You learn to see your own strength, to nurture it, as you also discern what it is about the world and other people that you don’t have the power to change.
To Cultivate your inner Kali is to find your voice, to protect yourself fiercely, to put aside your own ego so that you can forgive the transgression, and even love the transgressor, while holding him scrupulously accountable.
Working with energy like that is a way of individuating yourself in the world.
It’s a form of self-protection and connection to something greater than yourself.
And that work can happen in a whole bunch of ways. Through meditation, yoga, journaling, writing fiction, or chanting kirtan.
These methods aren’t just for women. The same practices work for men who want to connect to the compassion, tenderness and love of Krishna.

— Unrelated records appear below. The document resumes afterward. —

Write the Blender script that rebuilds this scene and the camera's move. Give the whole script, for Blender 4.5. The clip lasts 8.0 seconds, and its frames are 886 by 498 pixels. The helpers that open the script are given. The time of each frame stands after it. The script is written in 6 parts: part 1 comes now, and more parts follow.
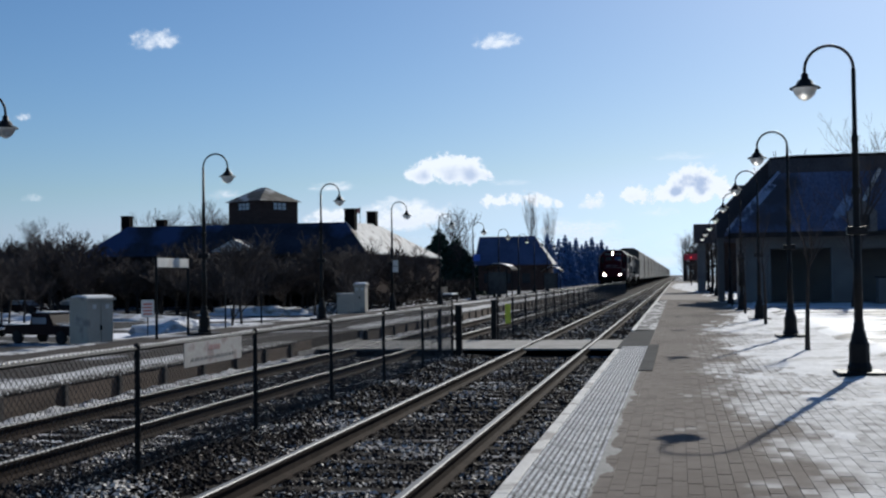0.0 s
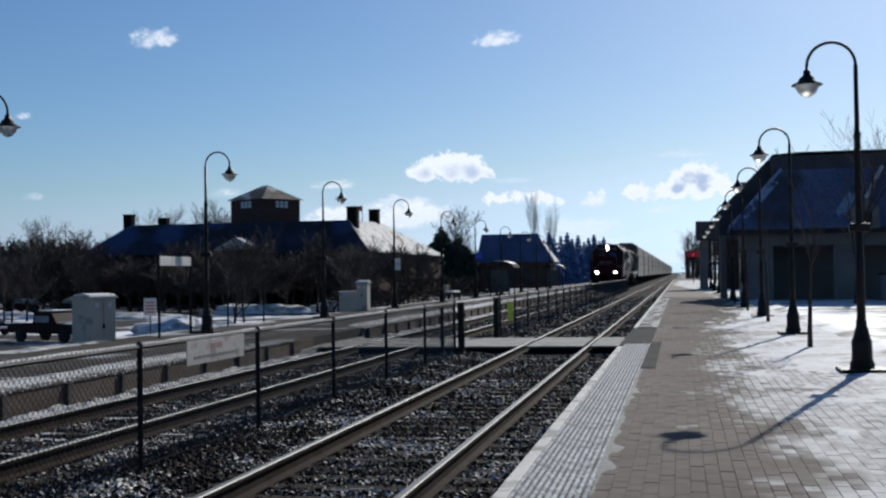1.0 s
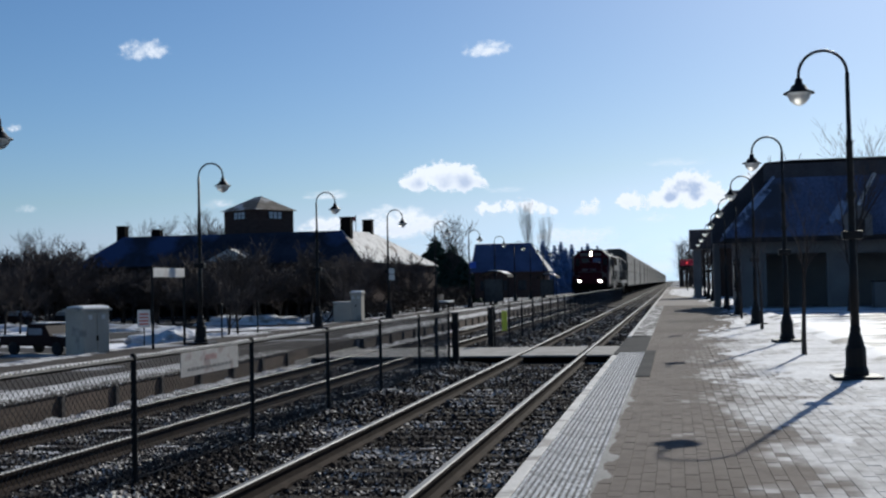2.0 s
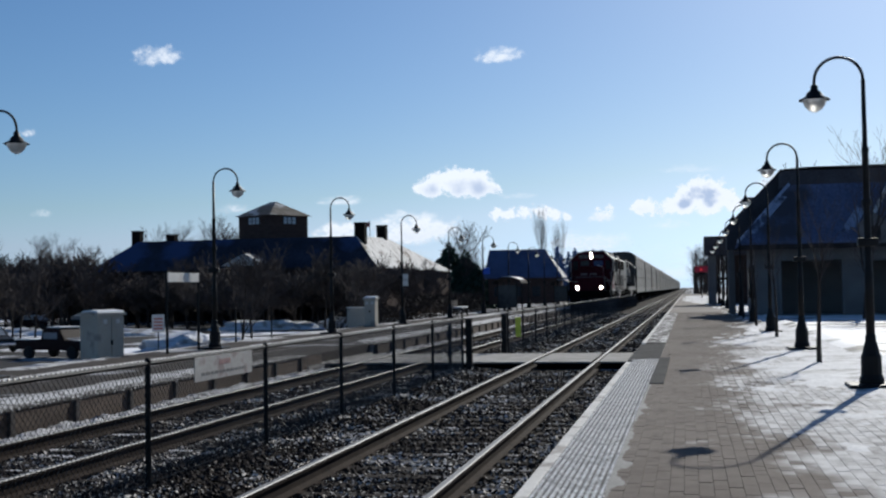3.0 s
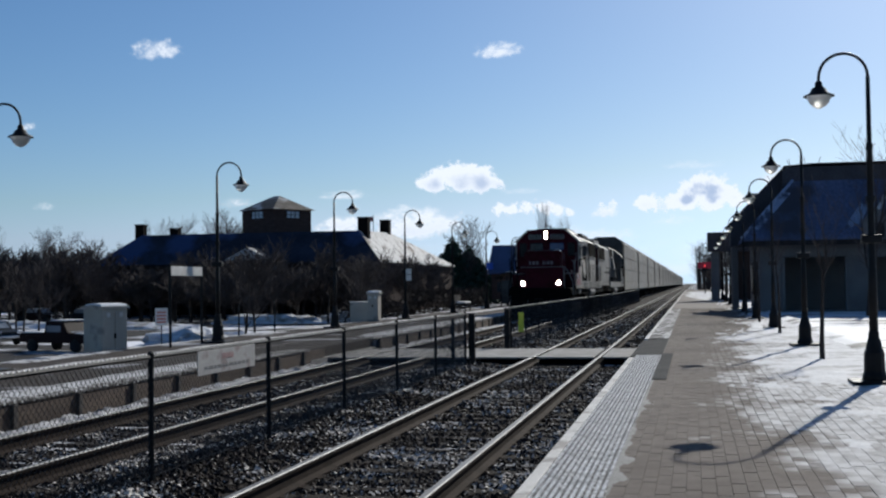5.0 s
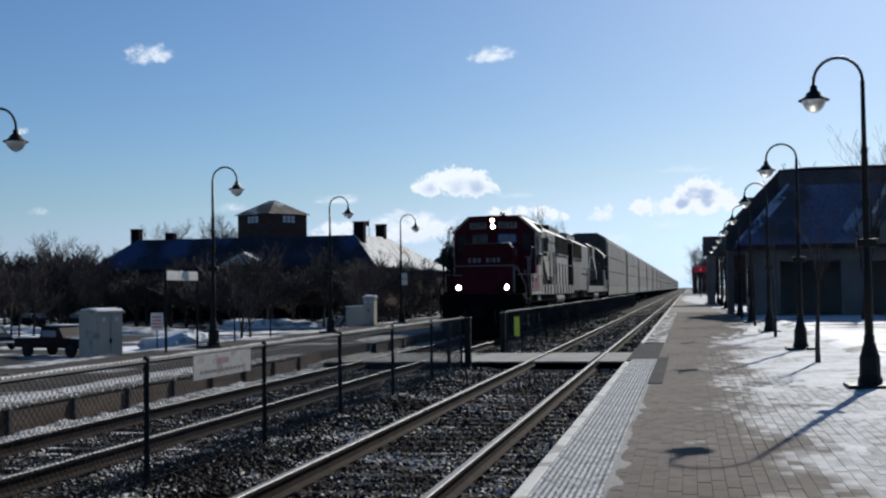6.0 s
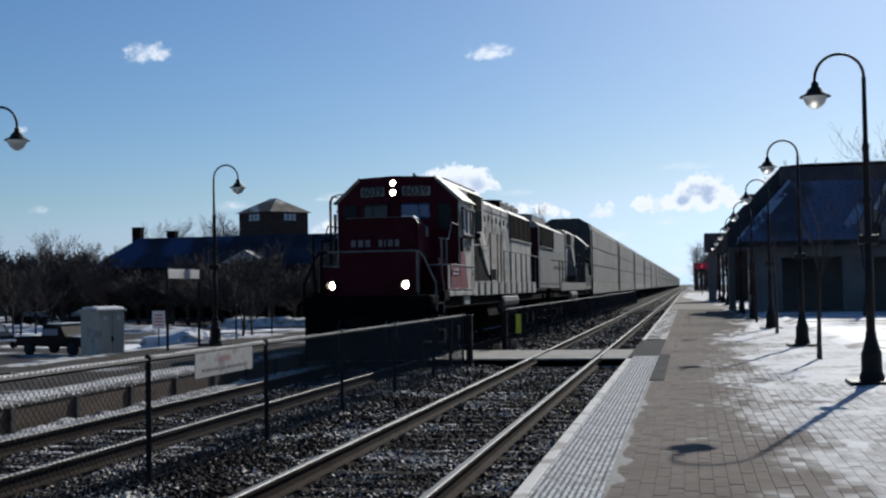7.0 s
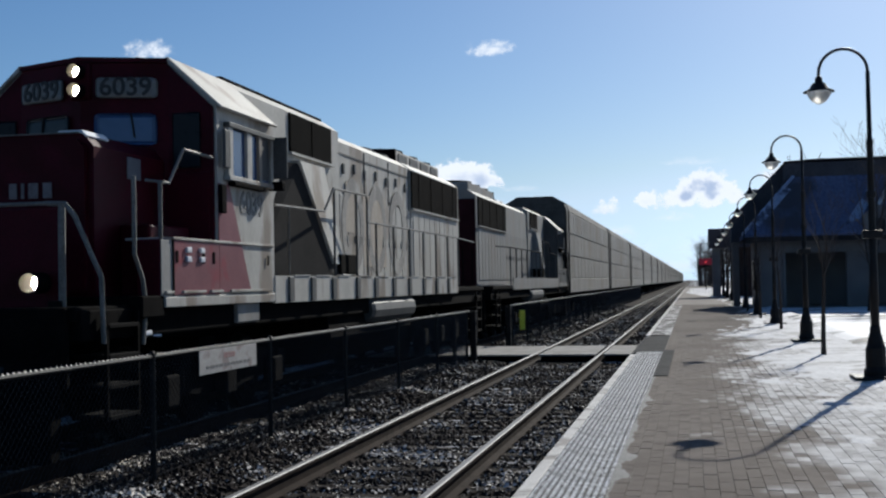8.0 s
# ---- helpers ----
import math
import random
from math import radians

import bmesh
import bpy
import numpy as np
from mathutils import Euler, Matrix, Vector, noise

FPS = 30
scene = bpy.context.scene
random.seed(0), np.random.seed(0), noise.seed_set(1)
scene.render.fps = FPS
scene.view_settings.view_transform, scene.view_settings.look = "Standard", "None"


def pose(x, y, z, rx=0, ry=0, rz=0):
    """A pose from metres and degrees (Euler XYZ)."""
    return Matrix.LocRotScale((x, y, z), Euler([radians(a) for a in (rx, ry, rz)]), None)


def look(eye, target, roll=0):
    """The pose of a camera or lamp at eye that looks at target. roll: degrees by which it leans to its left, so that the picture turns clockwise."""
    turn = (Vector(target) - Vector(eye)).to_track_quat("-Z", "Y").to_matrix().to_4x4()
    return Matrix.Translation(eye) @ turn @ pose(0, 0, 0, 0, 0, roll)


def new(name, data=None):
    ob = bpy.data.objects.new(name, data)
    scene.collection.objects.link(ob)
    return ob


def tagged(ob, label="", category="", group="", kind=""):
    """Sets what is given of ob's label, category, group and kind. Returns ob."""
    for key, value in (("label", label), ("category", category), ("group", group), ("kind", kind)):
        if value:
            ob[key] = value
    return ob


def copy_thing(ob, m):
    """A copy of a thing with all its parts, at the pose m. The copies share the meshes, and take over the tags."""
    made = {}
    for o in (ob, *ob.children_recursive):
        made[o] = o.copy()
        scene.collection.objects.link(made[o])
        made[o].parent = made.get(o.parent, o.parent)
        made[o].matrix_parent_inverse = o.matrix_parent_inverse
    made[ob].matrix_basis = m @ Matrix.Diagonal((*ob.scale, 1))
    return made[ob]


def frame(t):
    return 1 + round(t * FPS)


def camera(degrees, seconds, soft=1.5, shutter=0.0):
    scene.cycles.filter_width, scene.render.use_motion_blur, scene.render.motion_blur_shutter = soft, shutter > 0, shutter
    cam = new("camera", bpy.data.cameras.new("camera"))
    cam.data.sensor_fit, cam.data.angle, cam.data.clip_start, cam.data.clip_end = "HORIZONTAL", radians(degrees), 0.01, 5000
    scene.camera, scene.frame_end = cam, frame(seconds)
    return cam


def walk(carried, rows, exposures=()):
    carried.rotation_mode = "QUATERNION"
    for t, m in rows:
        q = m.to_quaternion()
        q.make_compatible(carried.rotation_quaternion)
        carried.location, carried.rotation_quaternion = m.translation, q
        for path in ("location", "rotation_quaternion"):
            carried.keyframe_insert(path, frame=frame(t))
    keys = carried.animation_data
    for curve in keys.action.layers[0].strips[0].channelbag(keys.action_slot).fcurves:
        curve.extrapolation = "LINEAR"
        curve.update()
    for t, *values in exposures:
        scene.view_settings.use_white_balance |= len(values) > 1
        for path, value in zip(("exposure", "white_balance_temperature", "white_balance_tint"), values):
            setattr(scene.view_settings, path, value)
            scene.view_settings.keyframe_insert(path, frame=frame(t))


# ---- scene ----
# camera: stands on the platform, held by hand, turning a little
cam = camera(40.8, 8.0, soft=2.3)
EYE_Z = 1.644
TURNS = [  # seconds, yaw, pitch, roll
    (0.0, 11.147, 1.380, 0.760), (0.5, 11.274, 1.694, 0.812), (1.0, 11.255, 1.272, 0.877), (1.5, 10.772, 1.480, 1.310),
    (3.0, 11.628, 2.034, 0.993), (3.5, 11.690, 1.874, 0.970), (4.0, 11.830, 1.676, 0.813), (4.5, 11.835, 1.687, 0.746),
    (6.0, 11.576, 1.997, 0.814), (6.5, 11.511, 1.987, 0.823), (7.0, 11.646, 1.874, 0.966), (7.5, 11.538, 1.684, 1.057),
    (8.0, 11.829, 1.696, 1.103)]
walk(cam, [(t, pose(0, 0, EYE_Z, 90 + p, r, y)) for t, y, p, r in TURNS], [(0.0, 0.0, 5850, 7), (8.0, 0.0, 5850, 7)])

# ---- light: low winter sun ahead and to the side, clear blue sky ----
SUN_AZ, SUN_EL = 15.0, 29.9
world = bpy.data.worlds.new("winter_sky")
scene.world = world
world.use_nodes = True
wn = world.node_tree
wn.nodes.clear()
sky = wn.nodes.new("ShaderNodeTexSky")
sky.sky_type, sky.sun_disc = "NISHITA", False
sky.sun_elevation, sky.sun_rotation = radians(SUN_EL), radians(SUN_AZ)
sky.air_density, sky.dust_density, sky.ozone_density, sky.altitude = 1.0, 1.1, 4.0, 800
bg = wn.nodes.new("ShaderNodeBackground")
bg.inputs["Strength"].default_value = 0.073
wo = wn.nodes.new("ShaderNodeOutputWorld")
deep = wn.nodes.new("ShaderNodeHueSaturation")
deep.inputs["Saturation"].default_value = 1.12
wn.links.new(sky.outputs[0], deep.inputs["Color"])
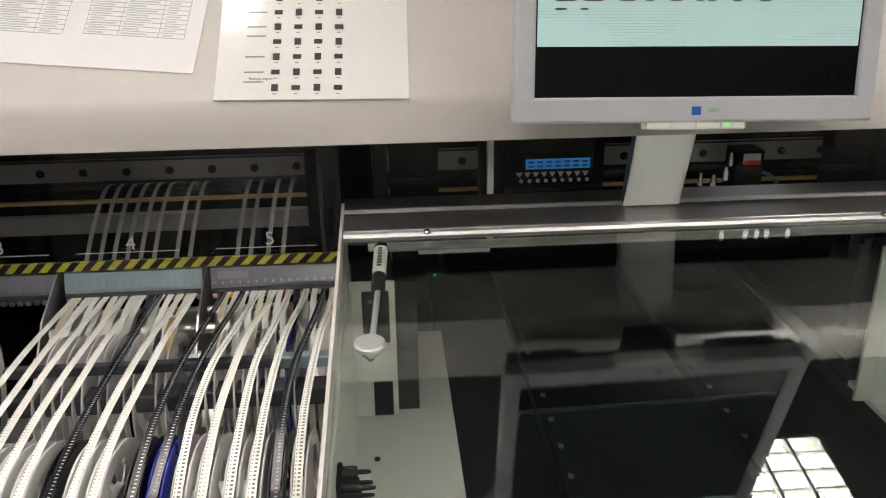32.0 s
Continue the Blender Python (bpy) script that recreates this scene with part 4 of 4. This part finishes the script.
def tape(xb, xt, black, lab, hi=0.0, seed=0, ladder=False):
    """A carrier tape that leaves its reel and runs over to the feeder head, with sprocket holes."""
    r = random.Random(seed)
    j = lambda k: r.uniform(-k, k)
    at_ = lambda q: xb + (xt - xb) * (lambda u: u * u * (3 - 2 * u))(min(1, max(0, (q - 0.46) / 0.33)))
    pts = [(xb, 0.3125, 0.862), (xb, 0.313, 0.888), (xb, 0.320, 0.912), (at_(0.35) + j(0.001), 0.350, 0.937 + hi * 0.4), (at_(0.43) + j(0.0012), 0.43, 0.953 + hi), (at_(0.53) + j(0.0015), 0.53, 0.955 + hi), (at_(0.62) + j(0.0015), 0.62, 0.948 + hi * 0.8), (at_(0.71), 0.71, 0.938 + hi * 0.3), (xt, 0.775, 0.932), (xt, 0.80, 0.931)]
    line = smooth_line(pts, 6)
    th = thing("component_tape", (xb, 0.35, 0.86), lab, "tape", GT)
    part("strip", ribbon(line, 0.0078, 0.0005), M_TAPEB if black else M_TAPEW, th, smooth=True)
    # round holes along one edge
    bm, bp = bmesh.new(), bmesh.new()
    acc, nextd = 0.0, 0.004
    for a, b in zip(line, line[1:]):
        L = (b - a).length
        d = (b - a) / L
        side = Vector((1, 0, 0))
        side = (side - d * side.dot(d)).normalized()
        up = side.cross(d)
        while nextd < acc + L:
            c = a + d * (nextd - acc)
            for bm_, off, hw, hl in ((bm, -0.0026, 0.00055, 0.0006), (bp, 0.0009, 0.0012, 0.0009 if ladder else 0.0005)):
                o = c + side * off + up * 0.0004
                bm_.faces.new([bm_.verts.new(o + side * (sx * hw) + d * (sy * hl)) for sx, sy in ((-1, -1), (1, -1), (1, 1), (-1, 1))])
            nextd += 0.004
        acc += L
    tagged(part("sprocket_hole", bm, M_SPROCK if not black else M_DARKSHEET, th), kind="stuff")
    tagged(part("pocket", bp, (M_SPROCK if ladder else M_POCKET) if not black else M_LIGHTINK, th), kind="stuff")


for i, (xb, xt) in enumerate(zip(M3B, M3T)):
    blk = i == 5
    tape(xb, xt, blk, ("black plastic" if blk else "white paper") + " carrier tape running to feeder head", 0.0, i)
    fm = K if blk else M_FROSTW
    reel(xb - 0.0052, xb + 0.0052, 0.089, 0.4015, 0.863, fm, fm, M_TAPEB if blk else M_TAPEW, ("small black" if blk else "small frosted white") + " tape reel in magazine", GS, "thin", 0.55, i * 0.7, rimmed=False)
for i, (xb, xt) in enumerate(zip(M4B, M4T)):
    blk = i in (0, 1, 6)
    tape(xb, xt, blk, ("black plastic" if blk else "white paper") + " carrier tape running to feeder head", 0.012 if i > 1 and i != 6 else 0.004, 20 + i, i in (2, 4, 5, 7))
    fm = K if i in (0, 6) else (M_BLUEPL if i == 1 else M_FROSTW)
    reel(xb - 0.0058, xb + 0.0058, 0.089, 0.4015, 0.863, fm, fm, M_TAPEB if blk else M_TAPEW, {0: "small black", 6: "small black", 1: "small blue"}.get(i, "small frosted white") + " tape reel in magazine", GS, "solid" if i == 1 else "thin", 0.5, i * 0.9, rimmed=False)
# lower tier of tapes behind the bars
for base, tops in ((M3T, M3B), (M4T, M4B)):
    lo, hi_ = min(base), max(base)
    for i in range(13):
        x = lo + (hi_ - lo) * (i + 0.45) / 13
        rr_ = random.Random(i + int(lo * 1000))
        th = thing("component_tape", (x, 0.7, 0.80), ("black plastic" if i == 8 else "white paper") + " carrier tape from lower reel", "tape", GT)
        line = smooth_line([(x, 0.80, 0.931), (x, 0.76, 0.931), (x + rr_.uniform(-0.003, 0.003), 0.72, 0.926), (x + rr_.uniform(-0.004, 0.004), 0.67, 0.905), (x, 0.64, 0.84), (x, 0.64, 0.79)], 5)
        part("strip", ribbon(line, 0.0078, 0.0005), M_TAPEB if i == 8 else (M_TAPEW if i % 4 else M_CREAMPL), th, smooth=True)
# rear reels, faint behind the bars
for i, x in enumerate((-0.34, -0.318, -0.296, -0.268, -0.24, -0.205, -0.15, -0.118, -0.092, -0.06)):
    reel(x - 0.005, x + 0.005, 0.078, 0.665, 0.850, M_BLUEPL if i == 9 else M_FROSTW, M_FROSTW, M_TAPEW, "small frosted white reel behind the bars", GS, "thin", 0.5, rimmed=False)


def feeder_head(x0, x1, body, lab, z0=0.934, z1=0.962, nums=False):
    """A translucent ridged cover at the rear end of a magazine."""
    th = thing("tape_feeder", ((x0 + x1) / 2, 0.81, z0), lab, "feeder", "tape feeders")
    part("cover", prism([(0.790, z0), (0.789, z0 + 0.006), (0.796, z1), (0.83, z1 + 0.004), (0.85, z0)], x0, x1), body, th)
    n = 16
    for i in range(n):
        x = x0 + (x1 - x0) * (i + 0.5) / n
        part("ridge", prism([(0.7885, z0 + 0.007), (0.7945, z1 - 0.004), (0.796, z1 - 0.004), (0.79, z0 + 0.006)], x - (x1 - x0) / n * 0.38, x + (x1 - x0) / n * 0.38), body, th)
    part("lower_bar", box(x0, x1, 0.786, 0.80, z0 - 0.006, z0 + 0.002, 0.001), M_GREYPL, th)
    for i in range(n):
        x = x0 + (x1 - x0) * (i + 0.5) / n
        part("inlet", box(x - 0.0035, x + 0.0035, 0.783, 0.79, z0 - 0.010, z0 - 0.004, 0.0008), M_STRIP, th)
    if nums:
        fm_ = pose((x0 + x1) / 2, 0.7890, z0 + 0.010, 76)
        for i in range(n):
            part("numeral", text_bm(str(i + 1), 0.0055, fm_ @ pose((i + 0.5 - n / 2) * (x1 - x0) / n, 0, 0.0012)), M_LIGHTINK, th)
    return th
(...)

Or the practices can work to connect to the characteristics of Kali that we invoked in our call to worship:
the dissolution of outworn structures
radical rebirth
acceptance of death
the fury of battle
righteous anger
dynamic power of change
and release of constriction and stuckness
If you give yourself over, even for a few minutes to the idea of seeking change through the power of mythic archetypes like Kali, it can change your life for the better. And maybe even change the world.
(1) Kempton, Sally. Awakening to Kali: The Goddess of Radical Transformation (Kindle Locations 199-208). Sounds True. Kindle Edition.
(2) Kempton, Sally. Awakening to Kali: The Goddess of Radical Transformation (Kindle Locations 72-73). Sounds True. Kindle Edition.
(3) Kempton, Sally. Awakening to Kali: The Goddess of Radical Transformation (Kindle Locations 510-515). Sounds True. Kindle Edition.